U.S. oil industry groups said on Monday they are concerned the Biden administration’s proposed plan to crack down on methane emissions gives too much power to environmental advocacy groups, by forcing companies to react when third parties report suspected leaks of the powerful greenhouse gas.
The Environmental Protection Agency last year unveiled a plan that would allow approved and “credible” third parties using remote sensing technology to report suspected “super emitter” leaks of at least 100 kilograms per hour.
Once notified, the company involved would be required to perform a root-cause analysis within five days and take corrective actions within 10 days, according to the plan.
“Our concerns are ultimately that this kind of program can have a chilling effect on companies’ ability to work with EPA,” Frank Macchiarola, senior vice president of regulatory affairs at the American Petroleum Institute, told reporters on Monday, the deadline for public comment on the EPA’s proposed supplemental methane rule.
The lobby group for independent oil producers the American Exploration and Production Council said in written comments to the EPA that the proposal empowers “private entities, such as activist NGO groups, to publicly report ‘super-emitter’ events and require follow-up action without any involvement or data verification.”
An EPA official did not immediately respond to a request for comment.
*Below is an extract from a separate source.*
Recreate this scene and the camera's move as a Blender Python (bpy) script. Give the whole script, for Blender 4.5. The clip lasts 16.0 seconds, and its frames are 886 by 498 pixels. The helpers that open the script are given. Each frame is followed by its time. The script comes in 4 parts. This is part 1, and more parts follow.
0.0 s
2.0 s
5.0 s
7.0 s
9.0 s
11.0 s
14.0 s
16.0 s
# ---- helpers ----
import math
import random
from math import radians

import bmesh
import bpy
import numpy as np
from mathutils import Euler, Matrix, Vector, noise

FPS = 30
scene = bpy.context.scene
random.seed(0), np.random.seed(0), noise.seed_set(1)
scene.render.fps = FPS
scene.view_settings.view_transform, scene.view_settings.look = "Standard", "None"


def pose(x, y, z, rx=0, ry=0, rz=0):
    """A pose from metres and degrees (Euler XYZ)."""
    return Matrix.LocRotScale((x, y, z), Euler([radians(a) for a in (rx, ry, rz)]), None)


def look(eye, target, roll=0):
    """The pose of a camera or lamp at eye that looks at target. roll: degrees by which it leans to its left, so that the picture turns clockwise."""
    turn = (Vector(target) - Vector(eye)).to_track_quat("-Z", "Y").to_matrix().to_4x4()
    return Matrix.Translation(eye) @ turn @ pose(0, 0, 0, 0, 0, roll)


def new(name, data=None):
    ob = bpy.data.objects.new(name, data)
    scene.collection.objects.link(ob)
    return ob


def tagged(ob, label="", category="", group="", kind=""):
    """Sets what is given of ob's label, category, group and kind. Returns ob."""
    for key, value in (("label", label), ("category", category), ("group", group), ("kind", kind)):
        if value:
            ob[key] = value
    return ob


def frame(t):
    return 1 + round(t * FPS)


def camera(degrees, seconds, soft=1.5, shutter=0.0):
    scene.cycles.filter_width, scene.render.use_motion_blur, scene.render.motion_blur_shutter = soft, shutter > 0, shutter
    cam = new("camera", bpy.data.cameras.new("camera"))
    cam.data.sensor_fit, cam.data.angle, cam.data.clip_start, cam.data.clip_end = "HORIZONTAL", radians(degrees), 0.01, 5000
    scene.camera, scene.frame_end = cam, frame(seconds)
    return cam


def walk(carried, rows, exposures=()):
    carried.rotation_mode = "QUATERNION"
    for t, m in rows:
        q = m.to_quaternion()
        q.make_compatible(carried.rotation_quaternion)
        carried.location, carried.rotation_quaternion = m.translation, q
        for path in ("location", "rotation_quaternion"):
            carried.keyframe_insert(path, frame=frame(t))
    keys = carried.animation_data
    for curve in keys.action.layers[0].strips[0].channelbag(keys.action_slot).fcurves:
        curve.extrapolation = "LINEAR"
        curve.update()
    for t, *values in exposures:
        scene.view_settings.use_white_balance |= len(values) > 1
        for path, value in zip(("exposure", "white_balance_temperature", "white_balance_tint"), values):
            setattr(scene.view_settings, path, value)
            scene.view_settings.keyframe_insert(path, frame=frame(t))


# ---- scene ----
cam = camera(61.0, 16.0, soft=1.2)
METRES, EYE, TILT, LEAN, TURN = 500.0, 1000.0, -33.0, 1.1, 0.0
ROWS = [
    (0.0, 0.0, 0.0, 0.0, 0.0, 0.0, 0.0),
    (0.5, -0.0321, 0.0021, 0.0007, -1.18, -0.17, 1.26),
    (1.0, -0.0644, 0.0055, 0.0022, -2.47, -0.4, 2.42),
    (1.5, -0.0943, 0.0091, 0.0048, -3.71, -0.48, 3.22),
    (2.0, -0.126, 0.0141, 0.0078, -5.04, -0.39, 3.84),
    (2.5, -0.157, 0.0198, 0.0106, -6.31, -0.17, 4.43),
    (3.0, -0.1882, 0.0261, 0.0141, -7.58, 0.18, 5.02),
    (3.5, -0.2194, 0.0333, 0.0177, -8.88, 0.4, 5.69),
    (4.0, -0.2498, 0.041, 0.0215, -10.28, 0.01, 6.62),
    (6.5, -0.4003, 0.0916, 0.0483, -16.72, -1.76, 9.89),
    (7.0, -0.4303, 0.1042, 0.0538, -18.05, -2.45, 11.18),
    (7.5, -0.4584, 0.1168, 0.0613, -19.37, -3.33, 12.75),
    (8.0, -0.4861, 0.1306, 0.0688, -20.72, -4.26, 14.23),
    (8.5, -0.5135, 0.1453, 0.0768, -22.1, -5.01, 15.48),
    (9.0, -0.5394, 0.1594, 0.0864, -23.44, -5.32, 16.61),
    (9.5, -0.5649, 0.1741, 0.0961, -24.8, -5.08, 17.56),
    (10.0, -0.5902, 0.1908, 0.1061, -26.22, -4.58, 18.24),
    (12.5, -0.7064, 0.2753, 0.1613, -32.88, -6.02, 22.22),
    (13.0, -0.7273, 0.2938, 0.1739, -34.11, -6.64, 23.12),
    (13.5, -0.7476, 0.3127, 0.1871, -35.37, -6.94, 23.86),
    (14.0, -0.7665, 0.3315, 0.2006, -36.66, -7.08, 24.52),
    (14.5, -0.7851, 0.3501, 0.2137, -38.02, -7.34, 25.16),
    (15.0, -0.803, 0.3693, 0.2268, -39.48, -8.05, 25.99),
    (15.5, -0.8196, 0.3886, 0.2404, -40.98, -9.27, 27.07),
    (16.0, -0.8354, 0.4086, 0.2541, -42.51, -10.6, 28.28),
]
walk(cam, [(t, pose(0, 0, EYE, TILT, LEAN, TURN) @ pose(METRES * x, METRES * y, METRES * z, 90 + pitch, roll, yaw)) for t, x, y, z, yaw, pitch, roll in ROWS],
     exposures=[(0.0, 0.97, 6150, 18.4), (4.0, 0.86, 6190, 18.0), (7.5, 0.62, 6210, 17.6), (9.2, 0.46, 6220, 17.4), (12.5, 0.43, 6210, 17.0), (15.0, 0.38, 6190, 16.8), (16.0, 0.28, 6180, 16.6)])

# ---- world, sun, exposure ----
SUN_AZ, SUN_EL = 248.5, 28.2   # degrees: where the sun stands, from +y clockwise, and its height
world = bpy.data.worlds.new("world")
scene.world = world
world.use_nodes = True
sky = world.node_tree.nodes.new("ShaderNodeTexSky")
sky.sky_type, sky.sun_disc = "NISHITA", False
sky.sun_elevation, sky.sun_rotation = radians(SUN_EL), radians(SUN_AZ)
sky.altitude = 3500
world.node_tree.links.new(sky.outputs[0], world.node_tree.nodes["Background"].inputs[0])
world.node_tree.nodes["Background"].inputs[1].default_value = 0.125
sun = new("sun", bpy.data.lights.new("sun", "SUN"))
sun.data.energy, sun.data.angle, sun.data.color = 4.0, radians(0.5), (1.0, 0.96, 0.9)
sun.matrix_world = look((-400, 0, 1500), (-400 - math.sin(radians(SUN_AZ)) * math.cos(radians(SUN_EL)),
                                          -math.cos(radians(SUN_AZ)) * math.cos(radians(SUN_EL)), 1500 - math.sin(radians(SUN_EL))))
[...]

Methane is the second-biggest cause of climate change after carbon dioxide, and the oil and gas industry is a major source of the gas.
The Environmental Defense Fund and research group Carbon Mapper released a report last year that used aerial surveys to find around 30 “super emitters” across the Permian Basin, the country’s biggest oilfield, in Texas and New Mexico.
Grace Smith, an attorney with EDF, said the EPA’s reporting proposed third-party reporting program was needed because regular surveys may not catch leaks early enough.